◆ Directions for this task:
Without the images, write out the whole listing exactly.

◆ Source excerpt:
▼▼▼

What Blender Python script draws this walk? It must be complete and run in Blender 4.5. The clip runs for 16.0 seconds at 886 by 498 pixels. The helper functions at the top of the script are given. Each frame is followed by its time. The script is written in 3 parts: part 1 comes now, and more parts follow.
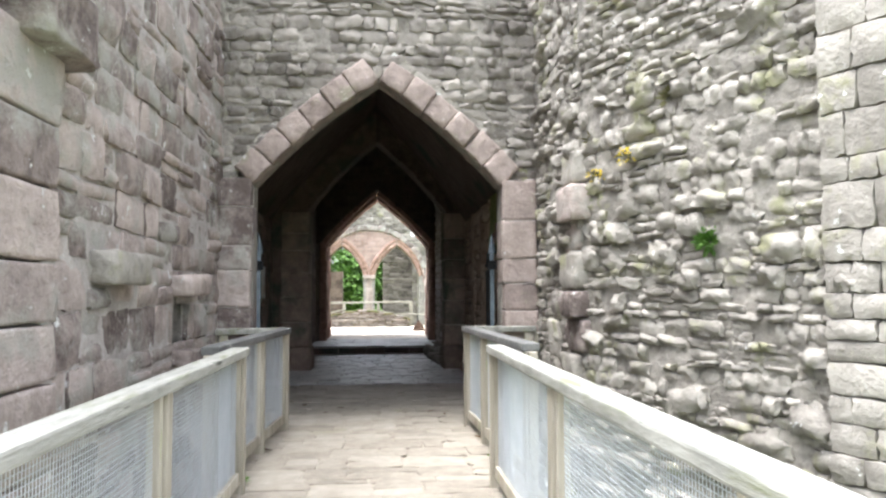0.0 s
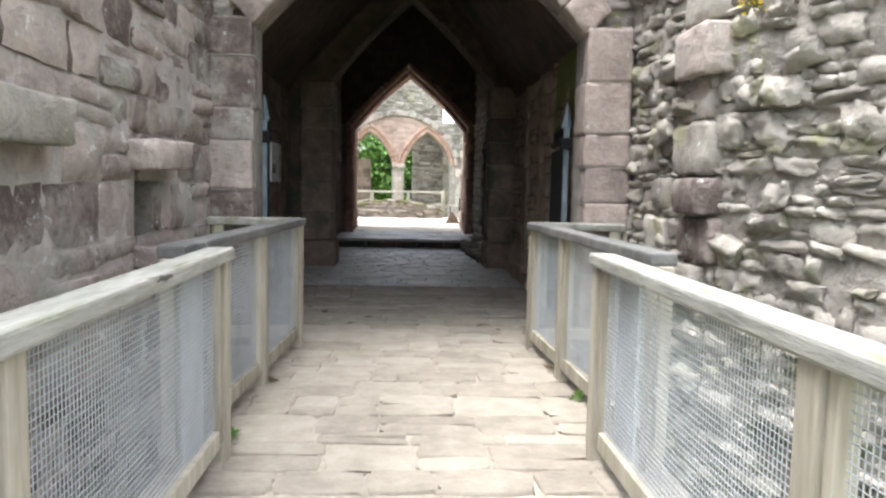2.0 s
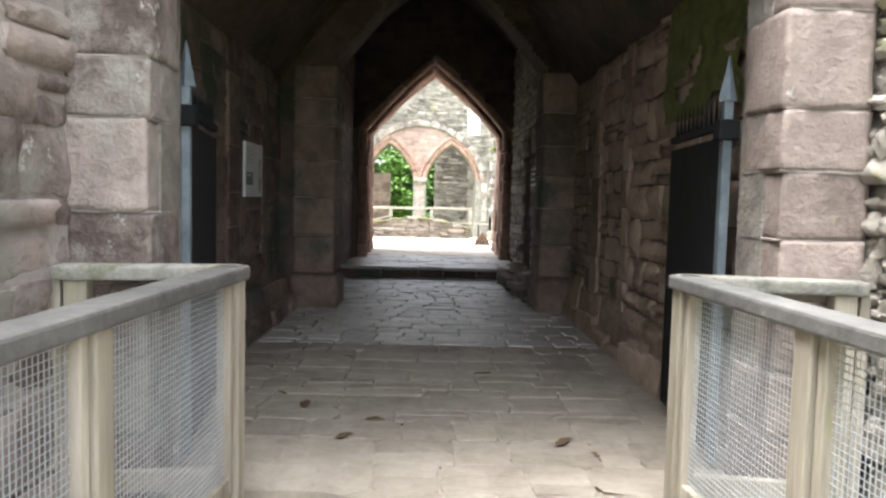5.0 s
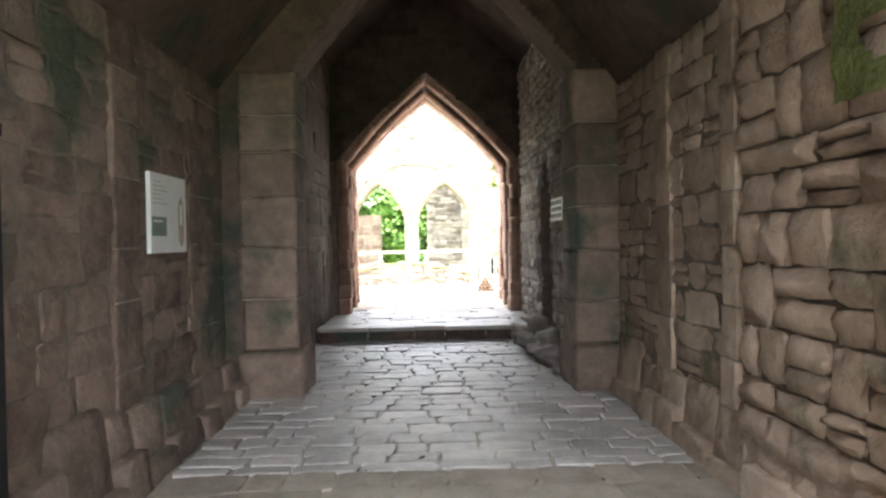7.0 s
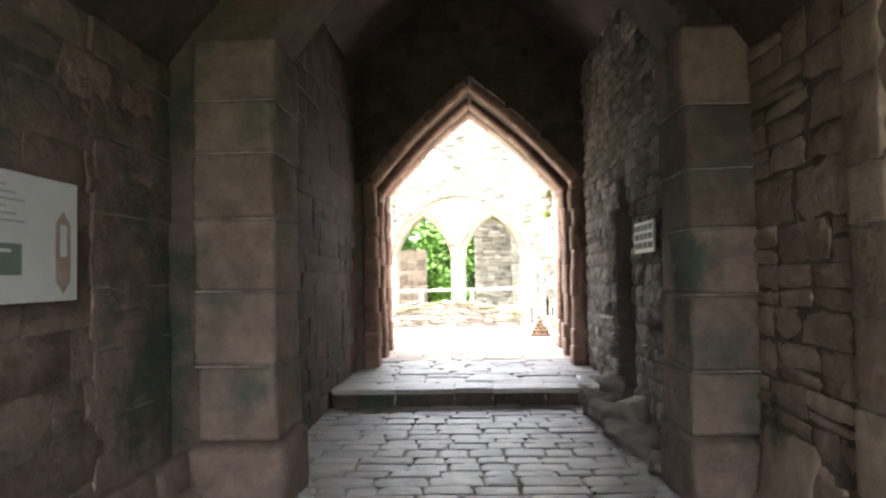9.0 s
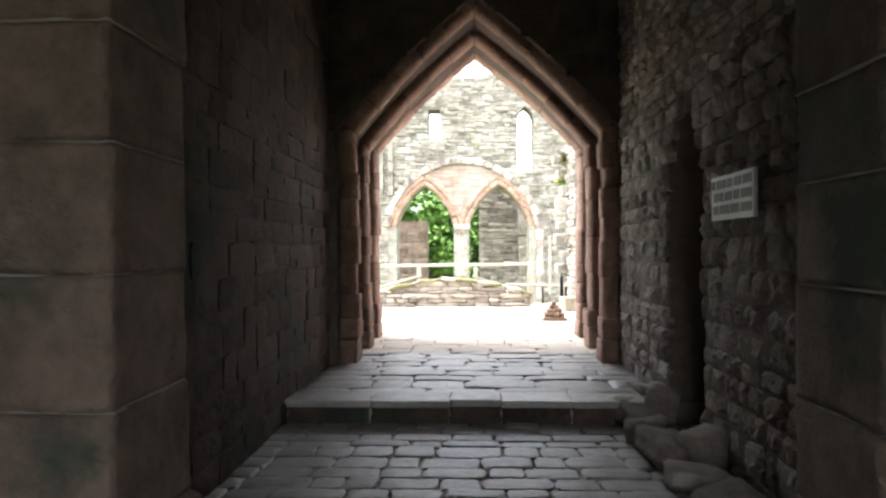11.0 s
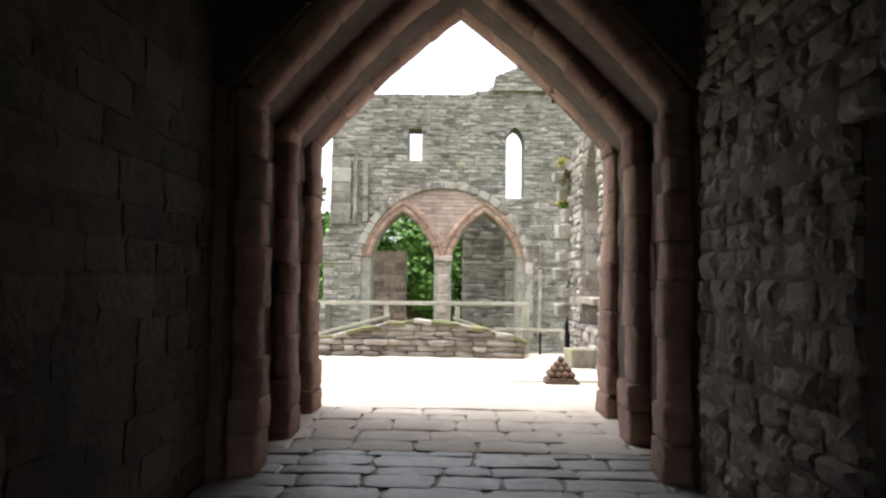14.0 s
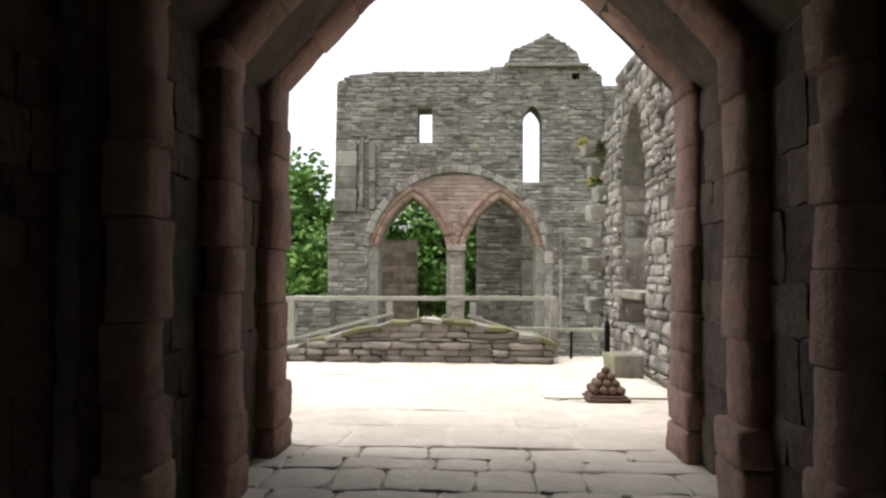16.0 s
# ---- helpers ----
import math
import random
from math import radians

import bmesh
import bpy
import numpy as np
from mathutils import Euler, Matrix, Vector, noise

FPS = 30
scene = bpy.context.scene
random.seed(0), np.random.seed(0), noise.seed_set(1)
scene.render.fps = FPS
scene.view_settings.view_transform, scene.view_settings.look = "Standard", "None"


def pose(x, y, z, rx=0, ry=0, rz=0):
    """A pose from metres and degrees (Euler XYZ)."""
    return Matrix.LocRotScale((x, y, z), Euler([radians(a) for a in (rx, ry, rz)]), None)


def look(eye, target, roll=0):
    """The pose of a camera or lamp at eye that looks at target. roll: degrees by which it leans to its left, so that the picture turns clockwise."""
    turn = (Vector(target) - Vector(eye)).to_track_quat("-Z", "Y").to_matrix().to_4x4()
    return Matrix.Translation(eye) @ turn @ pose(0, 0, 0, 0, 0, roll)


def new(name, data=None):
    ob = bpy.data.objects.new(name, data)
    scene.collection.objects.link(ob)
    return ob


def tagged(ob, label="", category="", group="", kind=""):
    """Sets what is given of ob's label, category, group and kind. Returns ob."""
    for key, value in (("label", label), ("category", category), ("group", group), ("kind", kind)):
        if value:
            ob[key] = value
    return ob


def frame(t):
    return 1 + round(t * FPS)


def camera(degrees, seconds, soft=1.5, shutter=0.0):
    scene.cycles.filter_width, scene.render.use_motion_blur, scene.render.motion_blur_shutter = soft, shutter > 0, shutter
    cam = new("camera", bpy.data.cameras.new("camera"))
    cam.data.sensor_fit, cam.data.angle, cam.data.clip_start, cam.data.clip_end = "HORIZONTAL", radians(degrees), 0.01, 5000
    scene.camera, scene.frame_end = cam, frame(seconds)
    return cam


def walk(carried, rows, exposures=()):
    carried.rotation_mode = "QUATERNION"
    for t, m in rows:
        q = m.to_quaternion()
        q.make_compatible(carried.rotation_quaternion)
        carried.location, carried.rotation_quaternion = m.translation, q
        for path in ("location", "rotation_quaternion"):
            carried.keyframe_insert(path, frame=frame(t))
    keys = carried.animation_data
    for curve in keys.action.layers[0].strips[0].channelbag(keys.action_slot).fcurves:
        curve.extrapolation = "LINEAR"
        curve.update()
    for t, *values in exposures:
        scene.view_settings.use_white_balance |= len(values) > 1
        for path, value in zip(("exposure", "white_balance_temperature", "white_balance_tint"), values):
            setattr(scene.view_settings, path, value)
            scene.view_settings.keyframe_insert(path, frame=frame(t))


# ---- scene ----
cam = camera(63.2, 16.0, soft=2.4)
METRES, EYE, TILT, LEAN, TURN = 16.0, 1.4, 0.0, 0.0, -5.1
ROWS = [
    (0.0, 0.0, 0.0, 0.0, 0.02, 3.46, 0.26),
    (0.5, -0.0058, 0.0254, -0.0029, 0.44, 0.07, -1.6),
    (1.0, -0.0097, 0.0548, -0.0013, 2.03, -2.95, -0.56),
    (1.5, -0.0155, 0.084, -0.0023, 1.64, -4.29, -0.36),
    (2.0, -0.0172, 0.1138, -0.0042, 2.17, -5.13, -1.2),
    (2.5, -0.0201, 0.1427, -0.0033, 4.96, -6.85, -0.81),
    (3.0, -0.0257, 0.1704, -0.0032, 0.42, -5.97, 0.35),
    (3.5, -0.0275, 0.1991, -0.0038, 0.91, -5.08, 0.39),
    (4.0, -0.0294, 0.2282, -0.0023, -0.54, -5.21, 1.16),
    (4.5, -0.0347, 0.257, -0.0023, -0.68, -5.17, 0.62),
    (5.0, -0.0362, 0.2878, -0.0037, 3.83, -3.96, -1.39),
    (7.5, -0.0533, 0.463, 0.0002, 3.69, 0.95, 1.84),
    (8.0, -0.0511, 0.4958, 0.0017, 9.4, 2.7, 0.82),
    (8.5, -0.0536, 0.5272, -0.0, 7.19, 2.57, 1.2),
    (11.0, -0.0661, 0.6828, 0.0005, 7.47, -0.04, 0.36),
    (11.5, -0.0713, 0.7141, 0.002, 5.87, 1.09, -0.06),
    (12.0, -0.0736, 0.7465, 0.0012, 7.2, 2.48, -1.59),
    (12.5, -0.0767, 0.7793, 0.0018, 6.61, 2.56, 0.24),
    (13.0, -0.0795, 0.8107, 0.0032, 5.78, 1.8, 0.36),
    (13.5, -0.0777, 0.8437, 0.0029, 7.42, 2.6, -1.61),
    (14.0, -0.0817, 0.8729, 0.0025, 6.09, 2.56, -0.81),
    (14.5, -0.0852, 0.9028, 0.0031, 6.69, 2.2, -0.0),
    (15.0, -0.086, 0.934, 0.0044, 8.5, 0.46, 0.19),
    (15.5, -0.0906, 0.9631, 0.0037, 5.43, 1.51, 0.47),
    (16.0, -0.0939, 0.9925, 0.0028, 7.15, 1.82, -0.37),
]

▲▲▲

◆ Worked answer:
What Blender Python script draws this walk? It must be complete and run in Blender 4.5. The clip runs for 16.0 seconds at 886 by 498 pixels. The helper functions at the top of the script are given. Each frame is followed by its time. The script is written in 3 parts: part 1 comes now, and more parts follow.
0.0 s
2.0 s
5.0 s
7.0 s
9.0 s
11.0 s
14.0 s
16.0 s
# ---- helpers ----
import math
import random
from math import radians

import bmesh
import bpy
import numpy as np
from mathutils import Euler, Matrix, Vector, noise

FPS = 30
scene = bpy.context.scene
random.seed(0), np.random.seed(0), noise.seed_set(1)
scene.render.fps = FPS
scene.view_settings.view_transform, scene.view_settings.look = "Standard", "None"


def pose(x, y, z, rx=0, ry=0, rz=0):
    """A pose from metres and degrees (Euler XYZ)."""
    return Matrix.LocRotScale((x, y, z), Euler([radians(a) for a in (rx, ry, rz)]), None)


def look(eye, target, roll=0):
    """The pose of a camera or lamp at eye that looks at target. roll: degrees by which it leans to its left, so that the picture turns clockwise."""
    turn = (Vector(target) - Vector(eye)).to_track_quat("-Z", "Y").to_matrix().to_4x4()
    return Matrix.Translation(eye) @ turn @ pose(0, 0, 0, 0, 0, roll)


def new(name, data=None):
    ob = bpy.data.objects.new(name, data)
    scene.collection.objects.link(ob)
    return ob


def tagged(ob, label="", category="", group="", kind=""):
    """Sets what is given of ob's label, category, group and kind. Returns ob."""
    for key, value in (("label", label), ("category", category), ("group", group), ("kind", kind)):
        if value:
            ob[key] = value
    return ob


def frame(t):
    return 1 + round(t * FPS)


def camera(degrees, seconds, soft=1.5, shutter=0.0):
    scene.cycles.filter_width, scene.render.use_motion_blur, scene.render.motion_blur_shutter = soft, shutter > 0, shutter
    cam = new("camera", bpy.data.cameras.new("camera"))
    cam.data.sensor_fit, cam.data.angle, cam.data.clip_start, cam.data.clip_end = "HORIZONTAL", radians(degrees), 0.01, 5000
    scene.camera, scene.frame_end = cam, frame(seconds)
    return cam


def walk(carried, rows, exposures=()):
    carried.rotation_mode = "QUATERNION"
    for t, m in rows:
        q = m.to_quaternion()
        q.make_compatible(carried.rotation_quaternion)
        carried.location, carried.rotation_quaternion = m.translation, q
        for path in ("location", "rotation_quaternion"):
            carried.keyframe_insert(path, frame=frame(t))
    keys = carried.animation_data
    for curve in keys.action.layers[0].strips[0].channelbag(keys.action_slot).fcurves:
        curve.extrapolation = "LINEAR"
        curve.update()
    for t, *values in exposures:
        scene.view_settings.use_white_balance |= len(values) > 1
        for path, value in zip(("exposure", "white_balance_temperature", "white_balance_tint"), values):
            setattr(scene.view_settings, path, value)
            scene.view_settings.keyframe_insert(path, frame=frame(t))


# ---- scene ----
cam = camera(63.2, 16.0, soft=2.4)
METRES, EYE, TILT, LEAN, TURN = 16.0, 1.4, 0.0, 0.0, -5.1
ROWS = [
    (0.0, 0.0, 0.0, 0.0, 0.02, 3.46, 0.26),
    (0.5, -0.0058, 0.0254, -0.0029, 0.44, 0.07, -1.6),
    (1.0, -0.0097, 0.0548, -0.0013, 2.03, -2.95, -0.56),
    (1.5, -0.0155, 0.084, -0.0023, 1.64, -4.29, -0.36),
    (2.0, -0.0172, 0.1138, -0.0042, 2.17, -5.13, -1.2),
    (2.5, -0.0201, 0.1427, -0.0033, 4.96, -6.85, -0.81),
    (3.0, -0.0257, 0.1704, -0.0032, 0.42, -5.97, 0.35),
    (3.5, -0.0275, 0.1991, -0.0038, 0.91, -5.08, 0.39),
    (4.0, -0.0294, 0.2282, -0.0023, -0.54, -5.21, 1.16),
    (4.5, -0.0347, 0.257, -0.0023, -0.68, -5.17, 0.62),
    (5.0, -0.0362, 0.2878, -0.0037, 3.83, -3.96, -1.39),
    (7.5, -0.0533, 0.463, 0.0002, 3.69, 0.95, 1.84),
    (8.0, -0.0511, 0.4958, 0.0017, 9.4, 2.7, 0.82),
    (8.5, -0.0536, 0.5272, -0.0, 7.19, 2.57, 1.2),
    (11.0, -0.0661, 0.6828, 0.0005, 7.47, -0.04, 0.36),
    (11.5, -0.0713, 0.7141, 0.002, 5.87, 1.09, -0.06),
    (12.0, -0.0736, 0.7465, 0.0012, 7.2, 2.48, -1.59),
    (12.5, -0.0767, 0.7793, 0.0018, 6.61, 2.56, 0.24),
    (13.0, -0.0795, 0.8107, 0.0032, 5.78, 1.8, 0.36),
    (13.5, -0.0777, 0.8437, 0.0029, 7.42, 2.6, -1.61),
    (14.0, -0.0817, 0.8729, 0.0025, 6.09, 2.56, -0.81),
    (14.5, -0.0852, 0.9028, 0.0031, 6.69, 2.2, -0.0),
    (15.0, -0.086, 0.934, 0.0044, 8.5, 0.46, 0.19),
    (15.5, -0.0906, 0.9631, 0.0037, 5.43, 1.51, 0.47),
    (16.0, -0.0939, 0.9925, 0.0028, 7.15, 1.82, -0.37),
]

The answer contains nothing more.